▶ Aim:
Copy all the material below, exactly as it stands.

▶ Information supplied:
:::

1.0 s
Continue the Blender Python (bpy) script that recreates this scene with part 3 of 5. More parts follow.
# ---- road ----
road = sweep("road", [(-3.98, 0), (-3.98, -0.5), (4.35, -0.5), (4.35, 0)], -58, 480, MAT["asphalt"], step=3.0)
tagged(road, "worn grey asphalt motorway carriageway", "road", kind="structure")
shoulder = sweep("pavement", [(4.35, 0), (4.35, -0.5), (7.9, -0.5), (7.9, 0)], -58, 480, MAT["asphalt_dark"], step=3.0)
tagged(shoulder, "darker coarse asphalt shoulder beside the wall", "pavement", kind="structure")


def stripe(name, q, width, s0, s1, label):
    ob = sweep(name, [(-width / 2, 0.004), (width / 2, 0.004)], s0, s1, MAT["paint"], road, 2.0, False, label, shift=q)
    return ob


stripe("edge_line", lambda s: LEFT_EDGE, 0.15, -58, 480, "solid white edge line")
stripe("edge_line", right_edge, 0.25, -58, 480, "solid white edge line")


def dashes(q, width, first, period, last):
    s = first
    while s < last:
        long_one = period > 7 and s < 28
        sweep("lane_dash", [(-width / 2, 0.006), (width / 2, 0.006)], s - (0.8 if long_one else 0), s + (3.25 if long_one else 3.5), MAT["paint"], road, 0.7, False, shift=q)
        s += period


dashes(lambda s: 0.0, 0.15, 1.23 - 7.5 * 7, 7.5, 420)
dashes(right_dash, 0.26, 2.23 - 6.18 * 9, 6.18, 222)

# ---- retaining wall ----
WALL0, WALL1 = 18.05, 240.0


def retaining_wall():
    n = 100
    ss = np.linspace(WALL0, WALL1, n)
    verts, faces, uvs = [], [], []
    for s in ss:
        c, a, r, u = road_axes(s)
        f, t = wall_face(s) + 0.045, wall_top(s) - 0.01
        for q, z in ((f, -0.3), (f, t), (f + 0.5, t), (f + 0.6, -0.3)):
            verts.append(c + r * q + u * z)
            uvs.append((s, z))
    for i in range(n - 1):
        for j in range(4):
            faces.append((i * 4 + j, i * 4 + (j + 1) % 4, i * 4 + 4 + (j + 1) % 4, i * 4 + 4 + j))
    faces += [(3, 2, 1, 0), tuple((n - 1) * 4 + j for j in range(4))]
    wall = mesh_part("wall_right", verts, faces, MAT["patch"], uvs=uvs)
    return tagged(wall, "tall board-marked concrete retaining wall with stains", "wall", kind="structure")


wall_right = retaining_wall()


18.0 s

:::

▶ Task solution:
1.0 s
Continue the Blender Python (bpy) script that recreates this scene with part 3 of 5. More parts follow.
# ---- road ----
road = sweep("road", [(-3.98, 0), (-3.98, -0.5), (4.35, -0.5), (4.35, 0)], -58, 480, MAT["asphalt"], step=3.0)
tagged(road, "worn grey asphalt motorway carriageway", "road", kind="structure")
shoulder = sweep("pavement", [(4.35, 0), (4.35, -0.5), (7.9, -0.5), (7.9, 0)], -58, 480, MAT["asphalt_dark"], step=3.0)
tagged(shoulder, "darker coarse asphalt shoulder beside the wall", "pavement", kind="structure")


def stripe(name, q, width, s0, s1, label):
    ob = sweep(name, [(-width / 2, 0.004), (width / 2, 0.004)], s0, s1, MAT["paint"], road, 2.0, False, label, shift=q)
    return ob


stripe("edge_line", lambda s: LEFT_EDGE, 0.15, -58, 480, "solid white edge line")
stripe("edge_line", right_edge, 0.25, -58, 480, "solid white edge line")


def dashes(q, width, first, period, last):
    s = first
    while s < last:
        long_one = period > 7 and s < 28
        sweep("lane_dash", [(-width / 2, 0.006), (width / 2, 0.006)], s - (0.8 if long_one else 0), s + (3.25 if long_one else 3.5), MAT["paint"], road, 0.7, False, shift=q)
        s += period


dashes(lambda s: 0.0, 0.15, 1.23 - 7.5 * 7, 7.5, 420)
dashes(right_dash, 0.26, 2.23 - 6.18 * 9, 6.18, 222)

# ---- retaining wall ----
WALL0, WALL1 = 18.05, 240.0


def retaining_wall():
    n = 100
    ss = np.linspace(WALL0, WALL1, n)
    verts, faces, uvs = [], [], []
    for s in ss:
        c, a, r, u = road_axes(s)
        f, t = wall_face(s) + 0.045, wall_top(s) - 0.01
        for q, z in ((f, -0.3), (f, t), (f + 0.5, t), (f + 0.6, -0.3)):
            verts.append(c + r * q + u * z)
            uvs.append((s, z))
    for i in range(n - 1):
        for j in range(4):
            faces.append((i * 4 + j, i * 4 + (j + 1) % 4, i * 4 + 4 + (j + 1) % 4, i * 4 + 4 + j))
    faces += [(3, 2, 1, 0), tuple((n - 1) * 4 + j for j in range(4))]
    wall = mesh_part("wall_right", verts, faces, MAT["patch"], uvs=uvs)
    return tagged(wall, "tall board-marked concrete retaining wall with stains", "wall", kind="structure")


wall_right = retaining_wall()


18.0 s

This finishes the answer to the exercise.